Tuesday, September 9, 2014

The Protestant Ethic and the Spirit of Bohemianism

I recently moved house, to an apartment with high ceilings and teak floors, with a patio leading down, through a curtain of potted palms, to an antique swimming pool, where, on sunny Sunday afternoons, sirenic French and Japanese women lie out on wooden deck chairs.

I know. C'est très décadent, n'est-ce pas?

But, not long after, the anxieties took over. I can hang out poolside, but I'm possessed by the sort of self-loathing that define the American relationship to our own bodies, and, what's worse, the immense phobia, that, stubbly and hairy, half-concealed by the palm fronds, that I'm perceived as a creep and a weirdo, the lone masturbator in the bushes.

And the pool-- a tropical pool set in a garden, as perfect a symbol of idyllic living as one can imagine!-- is mainly a source of exercise for me. It's not for playing in, now is it? It is for a dutiful 20 laps after a day's work.

Or I sit out as the sun dips below the Indian Ocean, my feet washed in the froth of the sea, a cold gin and tonic in my hand, and think “well, that was fun, I'll feel so much better when I go in on Monday.”

An uneasy relationship to the flesh and a suspicion of indolence. Two of the strongest marks of the frigid Northern culture of the land I come from. The term “Protestant work ethic” has been much-abused and overapplied and overanalyzed and mangled since Max Weber first unleashed it on us over 100 years ago.

This isn't to say that I had some kind of horrible Calvinist-Oedipal childhood marked by austere diets and grim penitence in a rough-hewn prairie church. And yet the attitude that marked the Midwestern spirit was always that labor is the essence of being.

Now, I'm glad that I developed a work ethic early-- I hated and resisted my chores, as all children do-- but it's a work ethic is something I've learned is a great strength, and something I've very consciously tried to cultivate. And married to a political leftism, it becomes a remarkably virtuous worldview, fostering a militant egalitarianism, a deep respect for workers, and a suspicion of the showiness and flash of the capitalist class.

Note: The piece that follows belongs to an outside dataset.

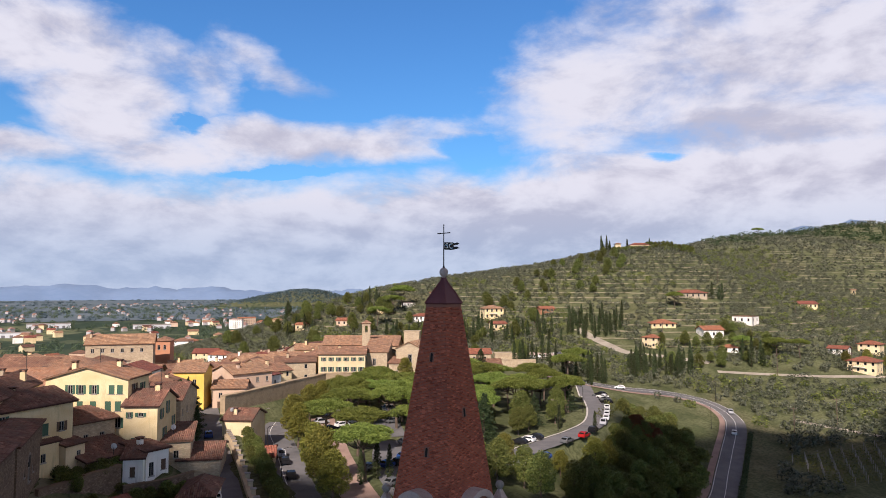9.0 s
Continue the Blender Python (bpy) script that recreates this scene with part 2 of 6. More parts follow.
BRICK = masonry("old_brick", (0.36, 0.068, 0.029), (0.49, 0.118, 0.052), (0.28, 0.125, 0.085), 0.17, 0.056, gap=0.009, wobble=0.004, worn=(0.17, 0.05, 0.036), amount=0.42, odd=0.6)
STONE = masonry("rubble_stone", (0.15, 0.101, 0.065), (0.245, 0.171, 0.114), (0.135, 0.098, 0.069), 0.36, 0.17, gap=0.02, worn=(0.085, 0.058, 0.043), amount=0.7, odd=0.4)
STONE_PALE = masonry("pale_stone", (0.40, 0.31, 0.20), (0.50, 0.40, 0.27), (0.38, 0.31, 0.22), 0.42, 0.22, gap=0.02, worn=(0.27, 0.20, 0.14), amount=0.5, odd=0.2)
TRIM = surface("grey_stone_trim", (0.21, 0.18, 0.155), (0.32, 0.285, 0.25), 1.5, 0.85, 0.3)
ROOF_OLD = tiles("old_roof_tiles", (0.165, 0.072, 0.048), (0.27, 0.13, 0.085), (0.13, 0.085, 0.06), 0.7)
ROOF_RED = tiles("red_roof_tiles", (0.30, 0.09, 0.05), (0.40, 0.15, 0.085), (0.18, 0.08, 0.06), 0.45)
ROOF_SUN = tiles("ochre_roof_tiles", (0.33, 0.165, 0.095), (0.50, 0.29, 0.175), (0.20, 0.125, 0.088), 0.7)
YELLOW = surface("yellow_plaster", (0.63, 0.48, 0.25), (0.76, 0.62, 0.37), 0.7, 0.95, 0.12, stains=(0.44, 0.36, 0.20), streak=True)
OCHRE = surface("ochre_plaster", (0.62, 0.40, 0.08), (0.74, 0.52, 0.12), 0.7, 0.95, 0.12, stains=(0.50, 0.34, 0.12), streak=True)
CREAM = surface("cream_plaster", (0.60, 0.46, 0.265), (0.72, 0.59, 0.37), 0.7, 0.95, 0.12, stains=(0.48, 0.41, 0.30), streak=True)
WHITE = surface("white_plaster", (0.70, 0.68, 0.62), (0.82, 0.80, 0.75), 0.7, 0.95, 0.10, stains=(0.52, 0.49, 0.43), streak=True)
BEIGE = surface("beige_plaster", (0.33, 0.265, 0.185), (0.43, 0.35, 0.25), 0.7, 0.95, 0.15, stains=(0.33, 0.27, 0.21), streak=True)
PINK = surface("pink_plaster", (0.5, 0.35, 0.25), (0.6, 0.45, 0.33), 0.7, 0.95, 0.12, stains=(0.5, 0.36, 0.28), streak=True)
ORANGE = surface("orange_plaster", (0.40, 0.18, 0.10), (0.48, 0.23, 0.13), 0.7, 0.95, 0.12, stains=(0.40, 0.18, 0.11), streak=True)
GLASS = plain("window_glass", (0.012, 0.014, 0.016), 0.22, glass=True)
DARK = plain("dark_interior", (0.012, 0.011, 0.010), 0.9)
SHUT_GREEN = surface("green_shutter_paint", (0.03, 0.08, 0.05), (0.05, 0.12, 0.075), 3.0, 0.6, 0.1)
SHUT_BROWN = surface("brown_shutter_paint", (0.07, 0.04, 0.025), (0.12, 0.07, 0.04), 3.0, 0.6, 0.1)
FRAME_W = surface("pale_window_frame", (0.25, 0.235, 0.21), (0.34, 0.32, 0.29), 3.0, 0.7, 0.1)
IRON = surface("wrought_iron", (0.012, 0.011, 0.012), (0.03, 0.027, 0.027), 6.0, 0.6, 0.2, metallic=0.4)
COPPER = surface("dark_red_metal", (0.10, 0.025, 0.03), (0.17, 0.05, 0.05), 2.0, 0.5, 0.15, metallic=0.3)
BARK = surface("bark", (0.07, 0.05, 0.035), (0.15, 0.11, 0.08), 2.0, 0.95, 0.5)
ASPHALT = surface("asphalt", (0.10, 0.10, 0.105), (0.16, 0.155, 0.16), 0.6, 0.9, 0.2, fine=30)
PAVING = surface("reddish_paving", (0.26, 0.17, 0.14), (0.36, 0.25, 0.20), 0.6, 0.9, 0.2, fine=20)
GRAVEL = surface("pale_gravel", (0.26, 0.23, 0.185), (0.38, 0.34, 0.28), 0.6, 0.95, 0.3, fine=24)
LINE = surface("road_paint", (0.60, 0.60, 0.58), (0.75, 0.75, 0.72), 4.0, 0.7, 0.05)
PINE = foliage("pine_needles", (0.09, 0.125, 0.024), (0.235, 0.285, 0.062), 0.24)
CYPRESS = foliage("cypress_leaves", (0.022, 0.036, 0.014), (0.070, 0.088, 0.034), 0.1)
CEDAR = foliage("cedar_needles", (0.020, 0.038, 0.016), (0.062, 0.088, 0.036), 0.1)
LIME = foliage("lime_tree_leaves", (0.10, 0.105, 0.02), (0.255, 0.24, 0.05), 0.25)
LEAF = foliage("broad_leaves", (0.055, 0.076, 0.019), (0.205, 0.22, 0.06), 0.25)
OLIVE = foliage("olive_leaves", (0.024, 0.032, 0.019), (0.175, 0.182, 0.125), 0.12)
RUST = foliage("autumn_leaves", (0.1, 0.04, 0.018), (0.2, 0.085, 0.03), 0.25)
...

As I've gotten older, I have-- like countless other arty Yanks-- consciously sought out cultures that do it differently. The sensuousness and emotion and otherworldliness that mark the American images of Asia and Latin America and the Mediterranean draw me in. In college I fell in love, in turn with Fellini, Rushdie, Mishima, Almodóvar. I read Italo Calvino on a stairwell on a sunny June evening in Montmartre. I got blessed by an old woman in a Cambodian temple ruin. I smoked a lot of weed on a lot of beaches.

But, try as I might to escape from the lens of work, I viewed all of these through the lens of productivity. Introspection and adventure and culture were means of self-improvement, and I didn't necessarily opt to take these experiences out of sheer delight and wonder. And furthermore, as someone who had a comfortably middle class two-Toyotas-and-a-mortgage American upbringing, I felt that I had a responsibility to experience things because so many people lacked the socioeconomic freedom to do so.

It's an odd variation on the Protestant work ethic. Traditionally-- and, as seems borne out on my Facebook news feed, seems to be the case for a lot of folks today-- I should have gotten the career-track job, had the kids, gotten the Toyota and the mortgage, things I absolutely ran screaming from. But in my ostensibly bohemian sort of life, I've found a similar one-directionality both in myself and in my peers, and oftentimes a conformity as rigid and unforgiving as that of a salaried manager in a Richard Yates story.

Because no matter how hard we try, our early conceptions of things will eternally nag us. It's often said that we can't escape our roots. What's not often said is that we never know when they will remind us of that fact.